| WHAT NEEDS TO BE DONE |
In the lines below, output everything from the first line through the line containing "0.3), DEEP, loco)" exactly as it is. Pictures are not part of the output.

⟨

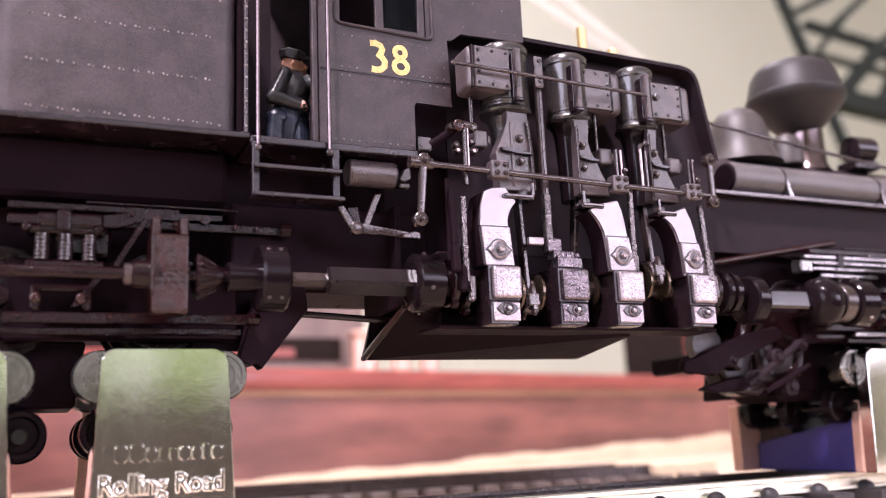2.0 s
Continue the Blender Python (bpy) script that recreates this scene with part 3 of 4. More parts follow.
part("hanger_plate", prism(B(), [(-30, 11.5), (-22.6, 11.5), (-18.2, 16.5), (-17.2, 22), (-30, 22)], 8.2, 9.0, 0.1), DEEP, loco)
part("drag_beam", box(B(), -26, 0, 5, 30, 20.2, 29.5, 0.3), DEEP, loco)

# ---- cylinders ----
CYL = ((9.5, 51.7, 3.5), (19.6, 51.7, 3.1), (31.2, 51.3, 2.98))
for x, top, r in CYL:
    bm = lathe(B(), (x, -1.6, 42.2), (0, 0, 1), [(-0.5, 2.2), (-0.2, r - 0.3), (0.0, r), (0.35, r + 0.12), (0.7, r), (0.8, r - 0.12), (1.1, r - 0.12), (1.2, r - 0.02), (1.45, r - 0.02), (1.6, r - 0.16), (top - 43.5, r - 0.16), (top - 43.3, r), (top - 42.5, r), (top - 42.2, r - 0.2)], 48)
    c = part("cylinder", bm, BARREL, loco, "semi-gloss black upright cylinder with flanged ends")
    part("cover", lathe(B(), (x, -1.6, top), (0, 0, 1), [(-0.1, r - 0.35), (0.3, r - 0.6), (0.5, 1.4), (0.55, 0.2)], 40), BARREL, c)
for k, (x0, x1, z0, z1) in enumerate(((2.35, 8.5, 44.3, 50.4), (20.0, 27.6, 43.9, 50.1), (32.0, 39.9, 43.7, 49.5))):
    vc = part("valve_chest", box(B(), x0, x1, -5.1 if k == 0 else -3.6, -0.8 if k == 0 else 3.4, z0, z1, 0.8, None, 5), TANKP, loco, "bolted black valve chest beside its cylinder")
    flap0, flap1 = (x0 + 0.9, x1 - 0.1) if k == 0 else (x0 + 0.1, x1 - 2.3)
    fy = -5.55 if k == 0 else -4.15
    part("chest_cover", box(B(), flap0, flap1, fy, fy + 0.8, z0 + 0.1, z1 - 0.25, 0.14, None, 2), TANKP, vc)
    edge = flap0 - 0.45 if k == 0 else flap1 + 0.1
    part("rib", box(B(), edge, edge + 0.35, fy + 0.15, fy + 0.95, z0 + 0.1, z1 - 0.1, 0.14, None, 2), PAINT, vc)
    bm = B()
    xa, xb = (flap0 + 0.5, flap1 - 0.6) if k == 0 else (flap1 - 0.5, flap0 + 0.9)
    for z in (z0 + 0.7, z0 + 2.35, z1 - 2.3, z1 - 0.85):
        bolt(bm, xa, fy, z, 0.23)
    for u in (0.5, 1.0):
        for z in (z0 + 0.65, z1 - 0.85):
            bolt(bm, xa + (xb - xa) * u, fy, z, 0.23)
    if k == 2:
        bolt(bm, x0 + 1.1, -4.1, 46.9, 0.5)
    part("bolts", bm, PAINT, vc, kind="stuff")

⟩

| ANSWER TO THE PROBLEM |
2.0 s
Continue the Blender Python (bpy) script that recreates this scene with part 3 of 4. More parts follow.
part("hanger_plate", prism(B(), [(-30, 11.5), (-22.6, 11.5), (-18.2, 16.5), (-17.2, 22), (-30, 22)], 8.2, 9.0, 0.1), DEEP, loco)
part("drag_beam", box(B(), -26, 0, 5, 30, 20.2, 29.5, 0.3), DEEP, loco)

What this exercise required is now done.